▸ Stored data:
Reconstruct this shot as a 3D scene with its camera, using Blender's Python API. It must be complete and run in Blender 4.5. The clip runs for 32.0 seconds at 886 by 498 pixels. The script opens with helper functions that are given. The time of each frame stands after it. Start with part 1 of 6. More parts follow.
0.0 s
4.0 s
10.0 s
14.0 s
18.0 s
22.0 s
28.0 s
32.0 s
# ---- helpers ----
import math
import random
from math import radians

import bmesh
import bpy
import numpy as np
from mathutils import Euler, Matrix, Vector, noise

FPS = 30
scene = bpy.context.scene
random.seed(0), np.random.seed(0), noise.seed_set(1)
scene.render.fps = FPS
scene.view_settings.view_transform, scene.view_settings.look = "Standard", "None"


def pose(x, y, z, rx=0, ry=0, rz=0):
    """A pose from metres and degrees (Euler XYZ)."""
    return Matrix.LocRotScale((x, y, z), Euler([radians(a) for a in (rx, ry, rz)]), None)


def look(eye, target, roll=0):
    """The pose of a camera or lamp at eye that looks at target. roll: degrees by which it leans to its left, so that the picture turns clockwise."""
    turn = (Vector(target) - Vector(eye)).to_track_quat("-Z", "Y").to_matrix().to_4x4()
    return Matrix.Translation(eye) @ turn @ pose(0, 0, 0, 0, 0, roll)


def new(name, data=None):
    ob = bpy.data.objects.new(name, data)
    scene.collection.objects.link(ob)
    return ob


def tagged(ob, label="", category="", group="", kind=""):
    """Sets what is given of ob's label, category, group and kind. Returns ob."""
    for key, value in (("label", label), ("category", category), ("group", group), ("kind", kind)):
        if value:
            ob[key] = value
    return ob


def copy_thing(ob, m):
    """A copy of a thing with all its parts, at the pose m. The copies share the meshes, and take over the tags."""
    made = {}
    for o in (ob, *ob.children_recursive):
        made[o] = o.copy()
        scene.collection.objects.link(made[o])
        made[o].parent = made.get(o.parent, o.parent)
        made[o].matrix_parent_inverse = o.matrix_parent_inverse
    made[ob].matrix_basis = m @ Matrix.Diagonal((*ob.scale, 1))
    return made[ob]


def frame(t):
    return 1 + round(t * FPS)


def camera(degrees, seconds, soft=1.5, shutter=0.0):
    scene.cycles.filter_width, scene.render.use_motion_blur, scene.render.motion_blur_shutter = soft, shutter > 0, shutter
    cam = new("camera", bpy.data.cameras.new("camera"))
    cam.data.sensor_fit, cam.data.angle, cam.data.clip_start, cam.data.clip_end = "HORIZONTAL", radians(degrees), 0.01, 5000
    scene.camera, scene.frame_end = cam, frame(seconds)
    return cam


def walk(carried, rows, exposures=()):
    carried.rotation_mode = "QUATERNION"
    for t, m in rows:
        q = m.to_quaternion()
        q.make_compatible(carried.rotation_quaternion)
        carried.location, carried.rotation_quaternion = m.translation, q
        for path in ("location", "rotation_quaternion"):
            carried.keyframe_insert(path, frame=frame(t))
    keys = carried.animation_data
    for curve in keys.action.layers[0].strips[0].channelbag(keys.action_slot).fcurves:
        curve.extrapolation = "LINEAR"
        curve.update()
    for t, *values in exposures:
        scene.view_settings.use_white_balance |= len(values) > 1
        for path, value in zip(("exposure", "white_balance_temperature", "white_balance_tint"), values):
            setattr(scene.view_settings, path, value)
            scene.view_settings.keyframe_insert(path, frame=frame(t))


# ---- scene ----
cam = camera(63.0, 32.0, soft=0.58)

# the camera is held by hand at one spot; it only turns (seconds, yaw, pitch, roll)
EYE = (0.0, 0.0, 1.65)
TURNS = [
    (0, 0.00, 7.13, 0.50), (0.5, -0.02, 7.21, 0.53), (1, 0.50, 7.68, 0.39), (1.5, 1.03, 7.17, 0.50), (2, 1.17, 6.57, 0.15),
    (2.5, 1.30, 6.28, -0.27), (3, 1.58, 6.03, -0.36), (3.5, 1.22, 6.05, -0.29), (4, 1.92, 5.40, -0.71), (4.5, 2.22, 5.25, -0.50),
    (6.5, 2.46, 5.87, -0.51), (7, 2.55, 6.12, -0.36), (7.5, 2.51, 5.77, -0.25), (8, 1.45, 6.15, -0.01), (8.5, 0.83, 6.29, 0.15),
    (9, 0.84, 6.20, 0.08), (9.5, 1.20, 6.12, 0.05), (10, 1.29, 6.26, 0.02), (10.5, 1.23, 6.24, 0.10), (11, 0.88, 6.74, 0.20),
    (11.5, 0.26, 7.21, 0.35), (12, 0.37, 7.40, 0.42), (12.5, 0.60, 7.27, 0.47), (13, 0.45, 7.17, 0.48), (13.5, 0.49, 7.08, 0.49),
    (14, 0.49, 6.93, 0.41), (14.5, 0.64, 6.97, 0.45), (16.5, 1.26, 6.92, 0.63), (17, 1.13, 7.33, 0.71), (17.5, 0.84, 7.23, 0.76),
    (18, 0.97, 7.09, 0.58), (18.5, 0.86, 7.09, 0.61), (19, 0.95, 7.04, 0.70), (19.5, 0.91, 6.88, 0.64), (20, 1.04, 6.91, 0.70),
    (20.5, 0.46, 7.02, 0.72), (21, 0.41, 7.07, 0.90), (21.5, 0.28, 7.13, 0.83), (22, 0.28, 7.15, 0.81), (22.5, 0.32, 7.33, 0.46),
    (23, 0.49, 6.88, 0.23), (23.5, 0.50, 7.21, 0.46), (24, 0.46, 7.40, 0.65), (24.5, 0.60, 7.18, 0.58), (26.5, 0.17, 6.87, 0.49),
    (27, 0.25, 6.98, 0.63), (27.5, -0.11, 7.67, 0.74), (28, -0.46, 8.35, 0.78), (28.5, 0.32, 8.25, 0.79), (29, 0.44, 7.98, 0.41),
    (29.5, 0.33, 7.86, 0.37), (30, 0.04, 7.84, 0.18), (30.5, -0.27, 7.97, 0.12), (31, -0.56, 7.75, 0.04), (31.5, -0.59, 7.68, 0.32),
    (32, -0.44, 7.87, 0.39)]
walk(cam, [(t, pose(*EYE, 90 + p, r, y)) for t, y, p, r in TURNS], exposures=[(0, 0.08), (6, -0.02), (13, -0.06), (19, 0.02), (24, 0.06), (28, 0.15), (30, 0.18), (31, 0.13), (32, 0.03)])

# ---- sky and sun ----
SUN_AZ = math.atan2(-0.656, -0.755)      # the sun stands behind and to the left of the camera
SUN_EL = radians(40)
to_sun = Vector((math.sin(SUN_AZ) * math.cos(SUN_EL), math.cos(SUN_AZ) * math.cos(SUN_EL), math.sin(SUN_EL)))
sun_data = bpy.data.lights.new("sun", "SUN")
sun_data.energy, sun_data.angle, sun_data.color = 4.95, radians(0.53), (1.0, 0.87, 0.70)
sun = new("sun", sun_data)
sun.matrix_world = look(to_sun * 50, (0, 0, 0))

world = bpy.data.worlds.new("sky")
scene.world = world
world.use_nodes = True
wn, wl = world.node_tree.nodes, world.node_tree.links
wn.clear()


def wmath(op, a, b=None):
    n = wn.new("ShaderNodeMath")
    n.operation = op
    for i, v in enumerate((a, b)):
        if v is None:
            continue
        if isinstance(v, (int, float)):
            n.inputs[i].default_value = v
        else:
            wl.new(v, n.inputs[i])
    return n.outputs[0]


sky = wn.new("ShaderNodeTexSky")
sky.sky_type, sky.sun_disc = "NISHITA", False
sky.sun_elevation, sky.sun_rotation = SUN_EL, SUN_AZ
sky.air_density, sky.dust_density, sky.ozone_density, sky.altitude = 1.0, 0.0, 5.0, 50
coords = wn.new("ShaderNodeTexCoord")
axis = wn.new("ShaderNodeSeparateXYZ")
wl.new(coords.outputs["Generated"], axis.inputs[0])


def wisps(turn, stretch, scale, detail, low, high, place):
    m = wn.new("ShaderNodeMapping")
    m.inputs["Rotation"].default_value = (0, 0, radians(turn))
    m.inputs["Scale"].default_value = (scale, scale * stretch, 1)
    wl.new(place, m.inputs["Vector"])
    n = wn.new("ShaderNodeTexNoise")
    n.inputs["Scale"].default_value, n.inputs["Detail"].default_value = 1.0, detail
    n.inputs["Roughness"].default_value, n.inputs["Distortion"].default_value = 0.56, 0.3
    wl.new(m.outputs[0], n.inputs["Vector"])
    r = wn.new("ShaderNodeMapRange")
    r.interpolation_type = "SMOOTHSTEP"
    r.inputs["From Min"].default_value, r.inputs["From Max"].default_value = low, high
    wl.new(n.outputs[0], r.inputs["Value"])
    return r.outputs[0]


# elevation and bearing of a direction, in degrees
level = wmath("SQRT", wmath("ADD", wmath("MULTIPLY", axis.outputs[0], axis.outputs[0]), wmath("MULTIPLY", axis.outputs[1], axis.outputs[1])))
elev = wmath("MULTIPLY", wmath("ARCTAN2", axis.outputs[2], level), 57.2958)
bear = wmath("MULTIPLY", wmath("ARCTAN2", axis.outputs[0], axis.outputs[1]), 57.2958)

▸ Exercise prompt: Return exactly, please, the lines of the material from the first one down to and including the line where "import numpy as np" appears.

▸ Solved problem:
Reconstruct this shot as a 3D scene with its camera, using Blender's Python API. It must be complete and run in Blender 4.5. The clip runs for 32.0 seconds at 886 by 498 pixels. The script opens with helper functions that are given. The time of each frame stands after it. Start with part 1 of 6. More parts follow.
0.0 s
4.0 s
10.0 s
14.0 s
18.0 s
22.0 s
28.0 s
32.0 s
# ---- helpers ----
import math
import random
from math import radians

import bmesh
import bpy
import numpy as np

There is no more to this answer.